Protein-coding gene in the species Homo sapiens

Butyrophilin subfamily 1 member A1 is a protein that in humans is encoded by the BTN1A1 gene.

Butyrophilin (BTN) is the major protein associated with fat droplets in the milk. It is a member of the immunoglobulin superfamily. It may have a cell surface receptor function. The human butyrophilin gene is localized in the major histocompatibility complex (MHC) class I region of 6p and may have arisen relatively recently in evolution by the shuffling of exons between 2 ancestral gene families

==Function==
Btn1a1 regulates the amount of lipids and size of droplets expressed in milk.
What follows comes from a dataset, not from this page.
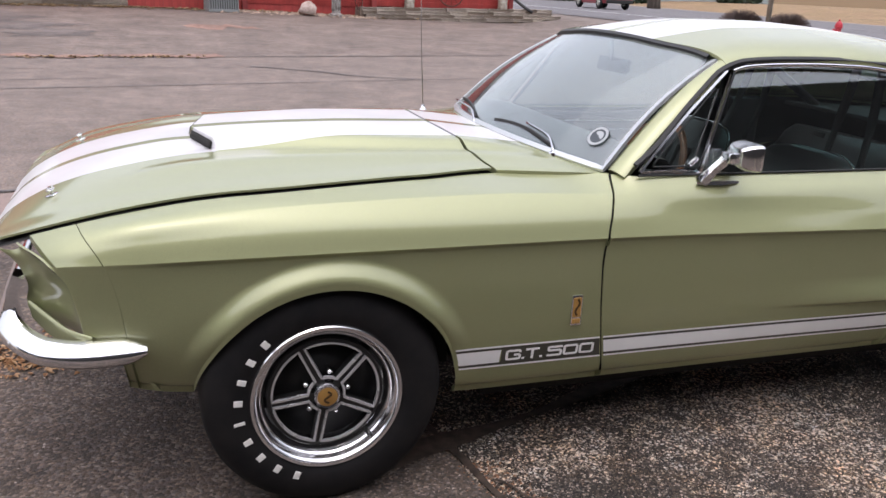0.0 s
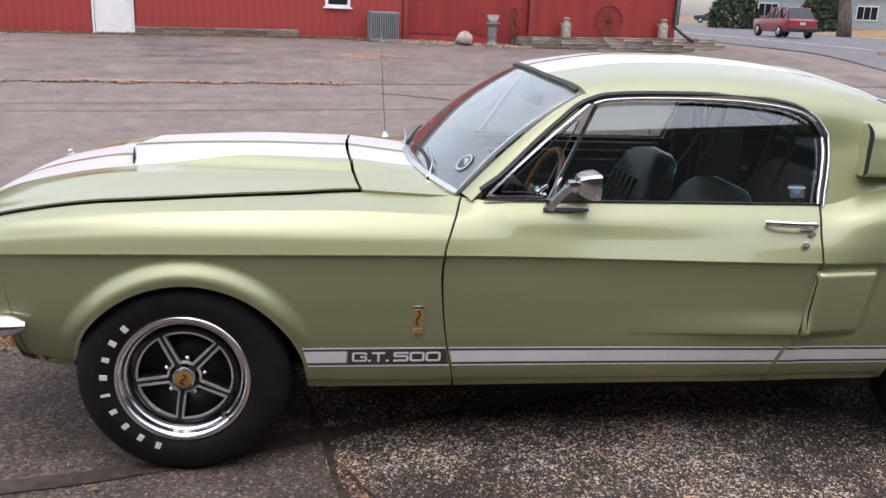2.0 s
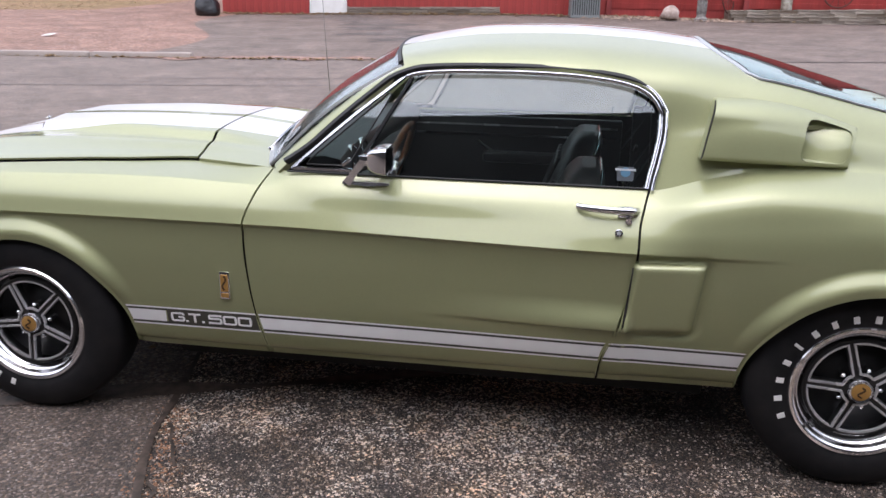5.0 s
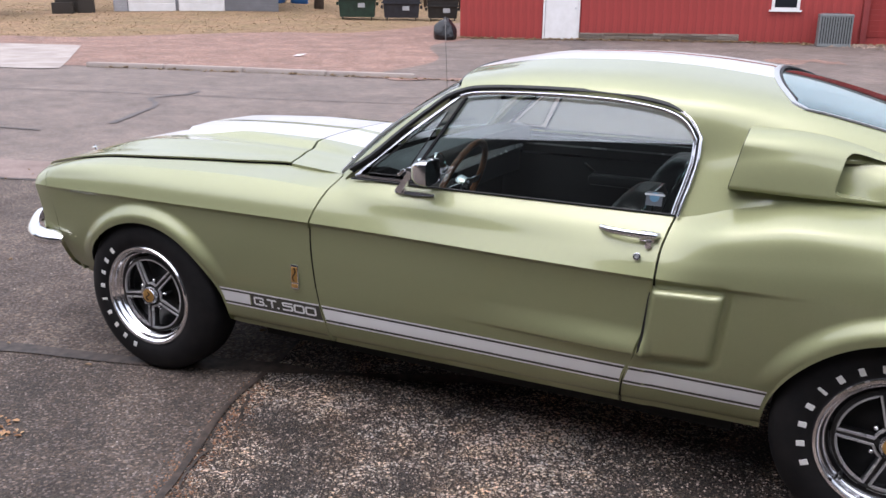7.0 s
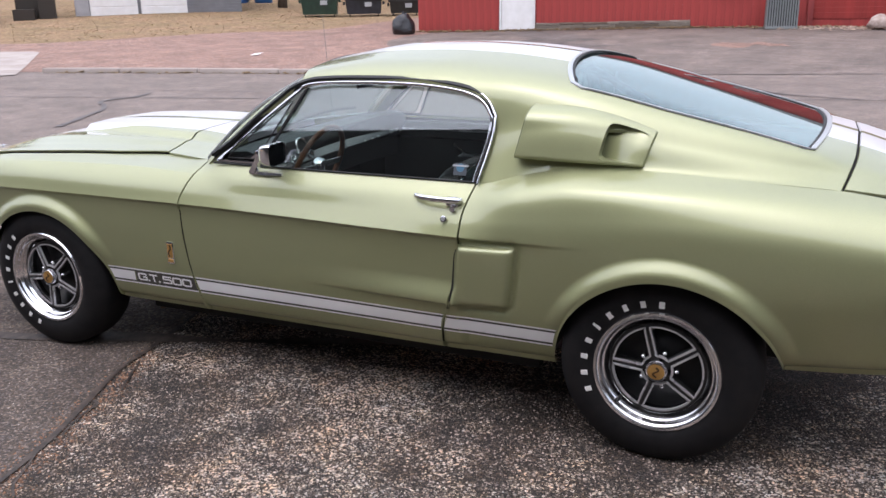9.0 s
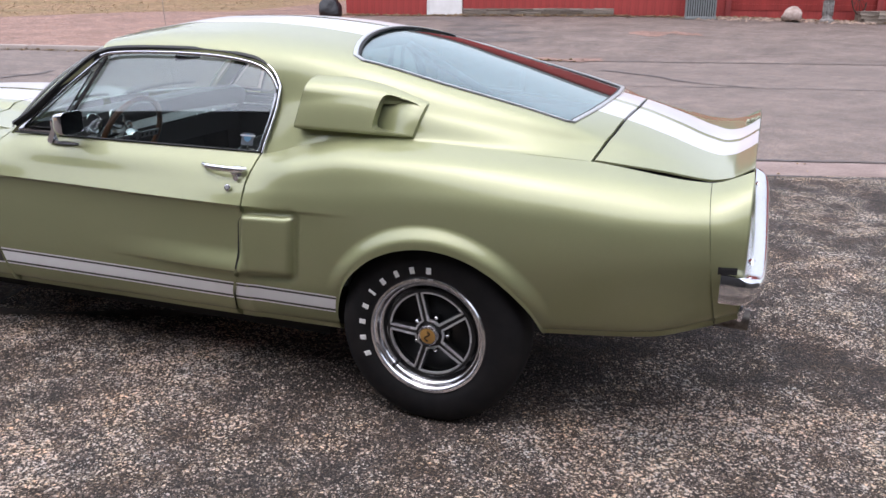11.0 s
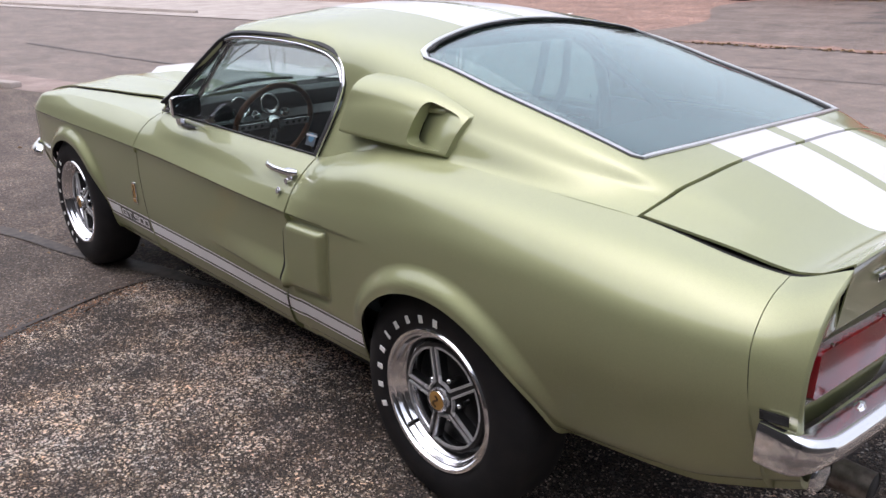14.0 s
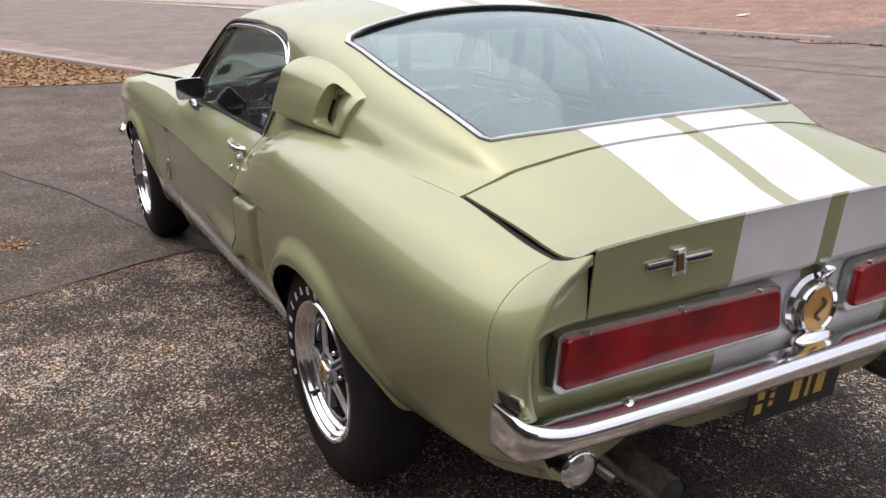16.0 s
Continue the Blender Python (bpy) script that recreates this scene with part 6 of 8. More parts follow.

When the gene is compromised in laboratory mice, approximately half the pups died within the first 20 days and the remainder were significantly under-weight.

==Link to multiple sclerosis==

Butyrophilin has been presented as a potential antigen which may be similar enough to myelin oligodendrocyte glycoprotein (MOG) to spur the immune system to attack myelin in a process known as molecular or epitopic mimicry. This suggests that ingestion of butyrophilin in dairy products from cows and goats may be a potential trigger for multiple sclerosis. Independent studies by a group in Germany have reached similar conclusions.

The German group have used heavy doses of butyrophilin on mice with an experimental model for multiple sclerosis called EAE. They have found that this strategy, called immune tolerance, reduces the effects of the disease.